All right, so moving inside, we have two fans included. These are the Pure Rings 2 140m fans that can spin at up to 900 RPM, up to ATX motherboards are supported, but nothing larger. There is a dual SSD bracket with the be quiet! logo in the middle, and the SSDs face each other which is kinda cool. At the back we have an additional bracket for dual SSDs and some Velcro straps to help with cable management and plenty of cable ties. Now the SSD bracket beside the motherboard can be removed, so you can mount your drives outside of the enclosure which helps with cable management when that whole area is completely open. However, I did find the area to be a little bit tight when I was mounting the bracket back into the enclosure, especially with that USB 3.0 cable. I feel like that 90 degree cable exit is a little bit too tight for individually sleeve cables. They would not look pretty, but for regular power supply stuff I think we’ll be fine. As for the back, everything is pretty straightforward. In terms of cable management you can definitely do a better job than me. Just keep in mind that there is sound dampening material applied on the panel itself, which reduces the total spacing between the motherboard tray and the panel.

Temperatures & Acoustics

As for temperatures, here our stock results. What I open that front panel there’s a seven degree difference for the CPU while the GPU stays the same. I then mounted the front fan to the top exhaust and both our CPU and GPU dropped significantly versus the stock configuration. I’m surprised that be quiet! did not actually ship the system like this, but it’s probably because they want to keep the top panel to isolate some of the noise. We tested with the front panel on and with the top panel off. Look what happens to the temperatures when the add the top filter, both the GPU and CPU spike up a little bit but still gives us a much better results versus the stock configuration. As for the temperatures, at stock configuration it’s nothing to brag about, but in my front fan to top reconfiguration it is definitely much cooler than the majority of cases that I’ve tested. I definitely recommend you doing this if you buy the Pure Base 500. As for system noise, mean the fans are spinning at 900 RPM, definitely slower than anything else in my comparison. It is a very quiet enclosure indeed, and you will definitely increase the noise profile if you do relocate the front fan to the top, but not significantly.

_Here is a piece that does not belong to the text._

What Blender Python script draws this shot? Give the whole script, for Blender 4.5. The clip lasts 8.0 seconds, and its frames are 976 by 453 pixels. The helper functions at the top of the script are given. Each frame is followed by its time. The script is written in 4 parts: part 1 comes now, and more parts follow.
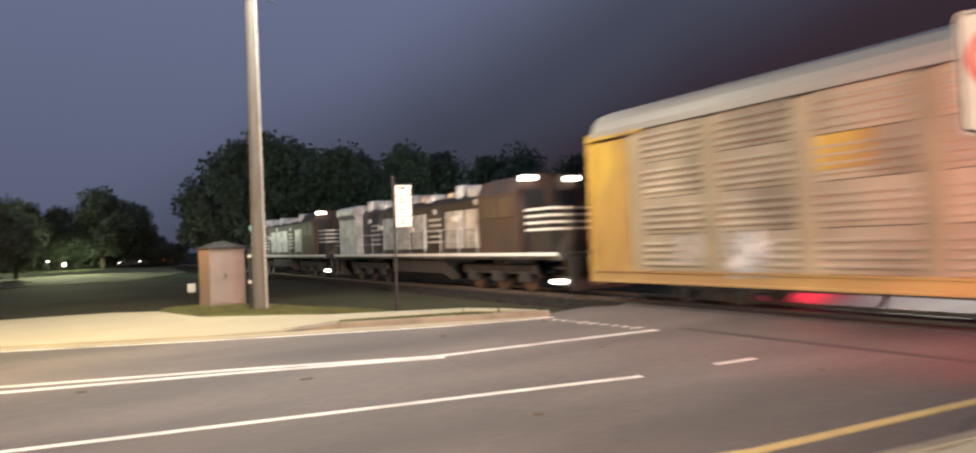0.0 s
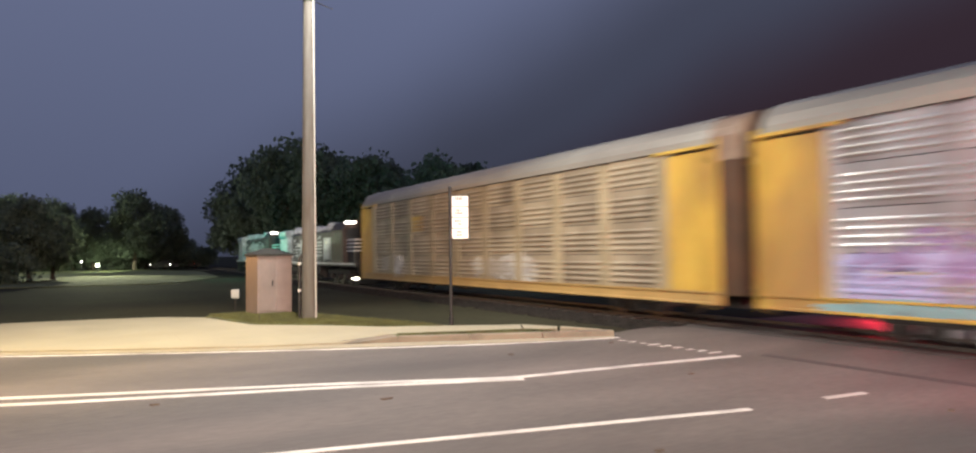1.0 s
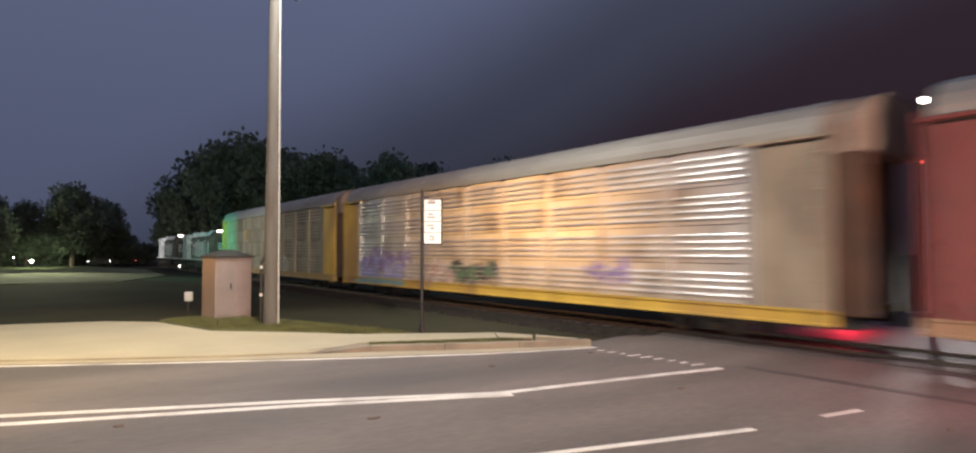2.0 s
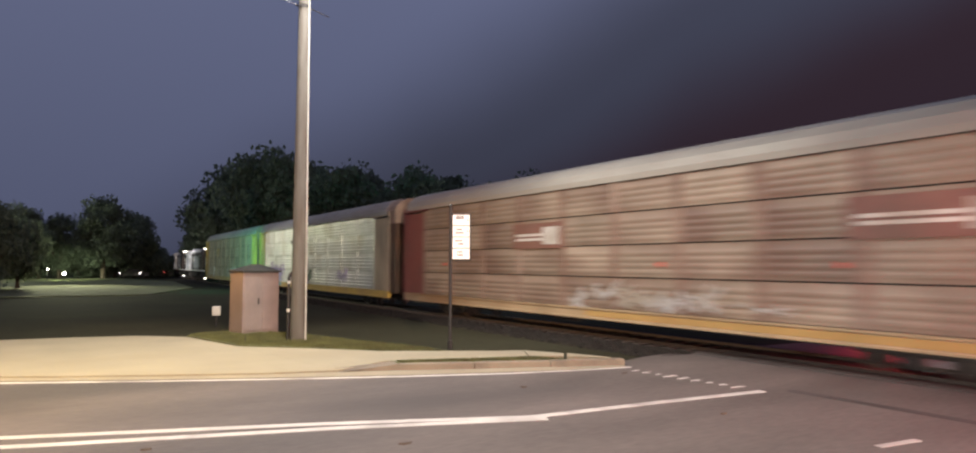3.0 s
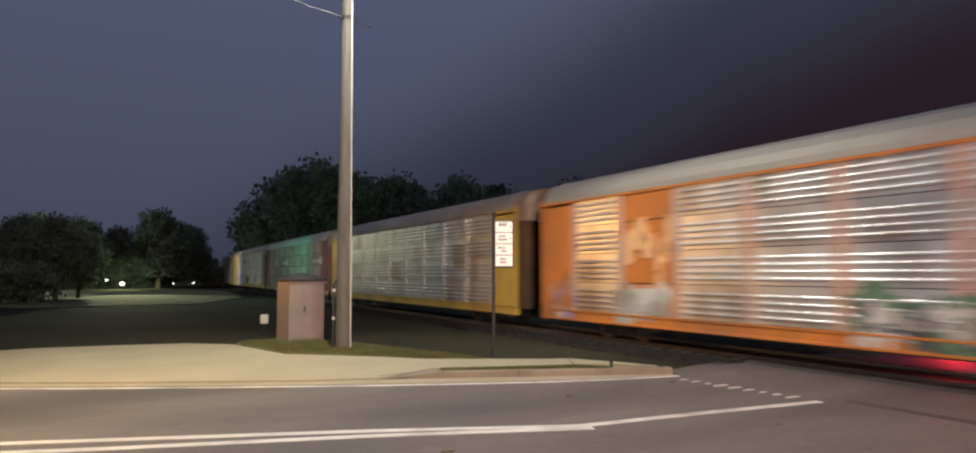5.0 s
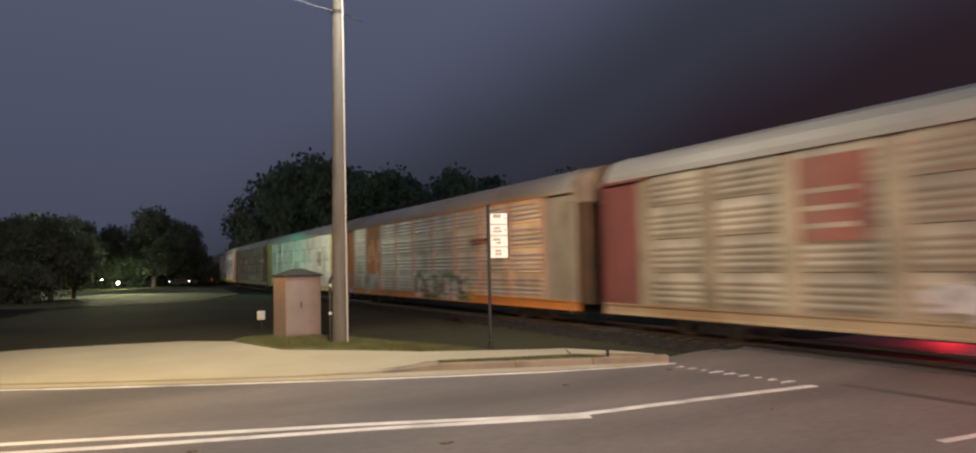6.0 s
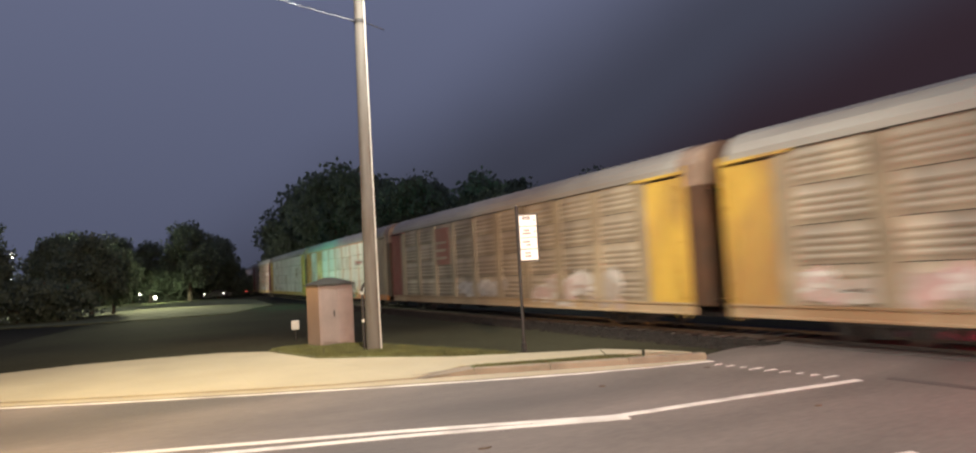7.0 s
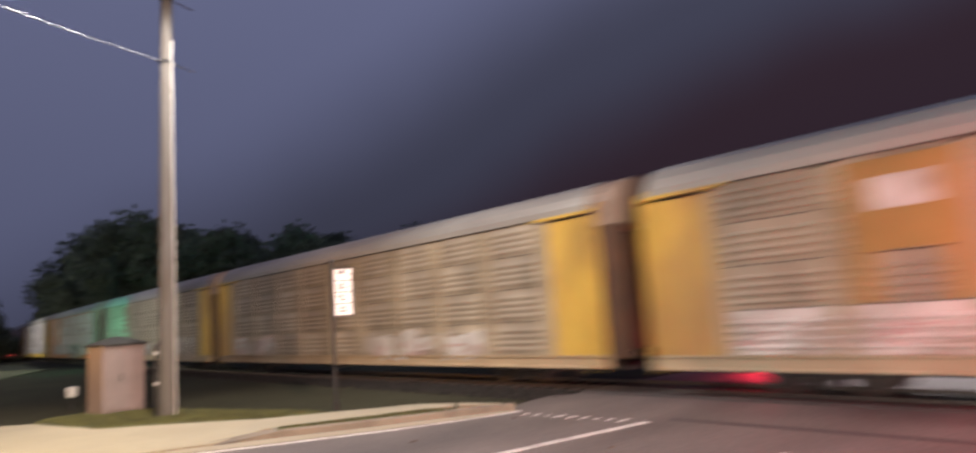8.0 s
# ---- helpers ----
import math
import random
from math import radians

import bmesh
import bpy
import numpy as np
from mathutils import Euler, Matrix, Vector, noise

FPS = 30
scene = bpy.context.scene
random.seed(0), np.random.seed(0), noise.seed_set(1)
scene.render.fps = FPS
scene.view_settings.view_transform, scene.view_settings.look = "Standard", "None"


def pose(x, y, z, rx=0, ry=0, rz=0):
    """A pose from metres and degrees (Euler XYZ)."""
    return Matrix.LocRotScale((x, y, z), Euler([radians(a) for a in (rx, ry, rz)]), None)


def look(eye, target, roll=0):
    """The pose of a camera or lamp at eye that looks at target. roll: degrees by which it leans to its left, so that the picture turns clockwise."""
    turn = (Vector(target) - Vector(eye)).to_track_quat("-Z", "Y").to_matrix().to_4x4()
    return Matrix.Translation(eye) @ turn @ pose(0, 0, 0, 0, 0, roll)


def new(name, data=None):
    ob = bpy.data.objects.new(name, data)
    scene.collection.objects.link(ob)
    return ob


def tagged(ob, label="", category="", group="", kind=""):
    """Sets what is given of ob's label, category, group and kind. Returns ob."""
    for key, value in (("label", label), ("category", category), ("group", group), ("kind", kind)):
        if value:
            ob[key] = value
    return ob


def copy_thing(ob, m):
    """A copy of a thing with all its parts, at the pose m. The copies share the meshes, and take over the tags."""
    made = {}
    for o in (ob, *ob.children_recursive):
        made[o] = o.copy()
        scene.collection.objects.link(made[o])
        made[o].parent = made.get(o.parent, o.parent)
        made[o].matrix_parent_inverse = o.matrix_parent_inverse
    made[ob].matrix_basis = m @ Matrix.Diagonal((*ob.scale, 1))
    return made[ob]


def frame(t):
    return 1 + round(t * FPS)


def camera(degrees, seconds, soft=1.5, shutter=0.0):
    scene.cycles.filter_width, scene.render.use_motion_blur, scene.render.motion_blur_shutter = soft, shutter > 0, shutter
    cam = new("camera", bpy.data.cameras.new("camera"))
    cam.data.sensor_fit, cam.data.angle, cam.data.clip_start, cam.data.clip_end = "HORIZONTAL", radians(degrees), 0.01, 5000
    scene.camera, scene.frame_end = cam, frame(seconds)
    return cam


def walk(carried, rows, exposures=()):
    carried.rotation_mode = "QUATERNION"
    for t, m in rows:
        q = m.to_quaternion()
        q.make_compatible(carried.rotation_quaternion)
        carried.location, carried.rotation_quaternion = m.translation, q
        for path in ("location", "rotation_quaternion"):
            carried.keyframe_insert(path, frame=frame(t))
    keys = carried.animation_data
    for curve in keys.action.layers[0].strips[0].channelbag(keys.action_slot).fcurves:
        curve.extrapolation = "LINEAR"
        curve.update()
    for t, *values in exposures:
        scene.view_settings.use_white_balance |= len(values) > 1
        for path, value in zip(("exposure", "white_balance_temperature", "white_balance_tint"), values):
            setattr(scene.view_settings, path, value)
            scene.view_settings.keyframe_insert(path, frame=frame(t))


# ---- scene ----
cam = camera(71.7, 8.0, 2.1, 0.75)
PATH = [
    (0, (-0.233, -0.356, 2.049), (0.78, 1.368, 2.089), -2.3),
    (0.5, (-0.563, 0.144, 2.117), (0.383, 1.905, 2.162), -0.9),
    (1, (-0.876, 0.657, 2.143), (0.081, 2.411, 2.219), -0.7),
    (1.5, (-1.199, 1.077, 2.224), (-0.101, 2.749, 2.281), -0.1),
    (3, (-1.164, 1.727, 2.405), (-0.143, 3.443, 2.517), 0.2),
    (3.5, (-1.099, 1.789, 2.384), (-0.084, 3.51, 2.475), -0.2),
    (4, (-1.2, 1.74, 2.386), (-0.181, 3.459, 2.464), 0.1),
    (4.5, (-1.095, 1.861, 2.388), (-0.101, 3.593, 2.489), -0.9),
    (5, (-1.071, 1.841, 2.357), (-0.164, 3.618, 2.495), -0.1),
    (6.5, (-1.072, 1.796, 2.359), (-0.162, 3.574, 2.461), -2.1),
    (7, (-1.077, 1.869, 2.361), (-0.231, 3.677, 2.487), -3.2),
    (7.5, (-1.136, 1.789, 2.325), (-0.104, 3.494, 2.495), -4.9),
    (8, (-1.063, 1.701, 2.314), (0.227, 3.208, 2.571), -3.8),
]
walk(cam, [(t, look(eye, target, roll)) for t, eye, target, roll in PATH],
     exposures=[(0, 0.72, 6900, 10), (0.5, 0.72, 6750, 10), (1.0, 0.64, 6600, 11), (1.5, 0.34, 6600, 11), (3.0, 0.46, 6700, 15), (3.5, 0.54, 6750, 11), (4.0, 0.36, 6800, 12),
                (4.5, -0.01, 6950, 14), (5.0, -0.06, 6700, 11), (6.5, 0.08, 7300, 12), (7.0, 0.52, 7000, 12), (7.5, 0.5, 6750, 12), (8.0, 0.4, 6700, 21)])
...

Where do we go from here? Well the Pure Based 500 isn’t super innovative. It’s not doing anything too drastically different versus everything else on the market. They are just trying to be competitive with the NZXT H510, the Phanteks P350X and P400A, and I don’t mind that at all. I really love the new metallic grey colour, the compact form factor, and everything about the assembly procedure and the cable management. It satisfies everything that I would want in a mid-tower of this caliber. It is a very quiet enclosure, but they are using lower RPM fans versus the competition. Also, relocating the front fan top the top of the case definitely improves the temperatures, but it doesn’t increase the noise profile, at least not significantly anyway. I was hoping for a slightly better designed filter for the top, because while it looks pretty and it’s magnetic, it’s just quite restrictive for airflow and it does not block out the noise anyway so you might just well keep it off to get better temperatures.

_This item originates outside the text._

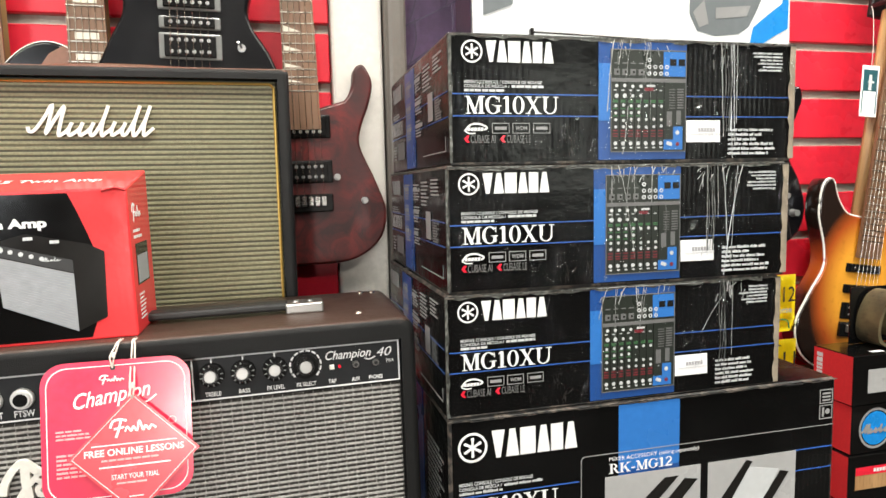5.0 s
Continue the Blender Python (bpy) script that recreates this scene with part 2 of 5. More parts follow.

This case does not have a USB Type-C port and some of you might complain that it does not have any integrated lighting, but I kinda like the plain interior with my own purple illumination on the inside. If there was one thing to complain about it would be the price delta between the black, metallic grey, and the white variants. I understand paying $10 more for the tempered glass models, but it feels like the $85 metallic grey tempered glass model versus $70 black with a solid panel model is a bit too much of a price difference in the really competitive $70 case market.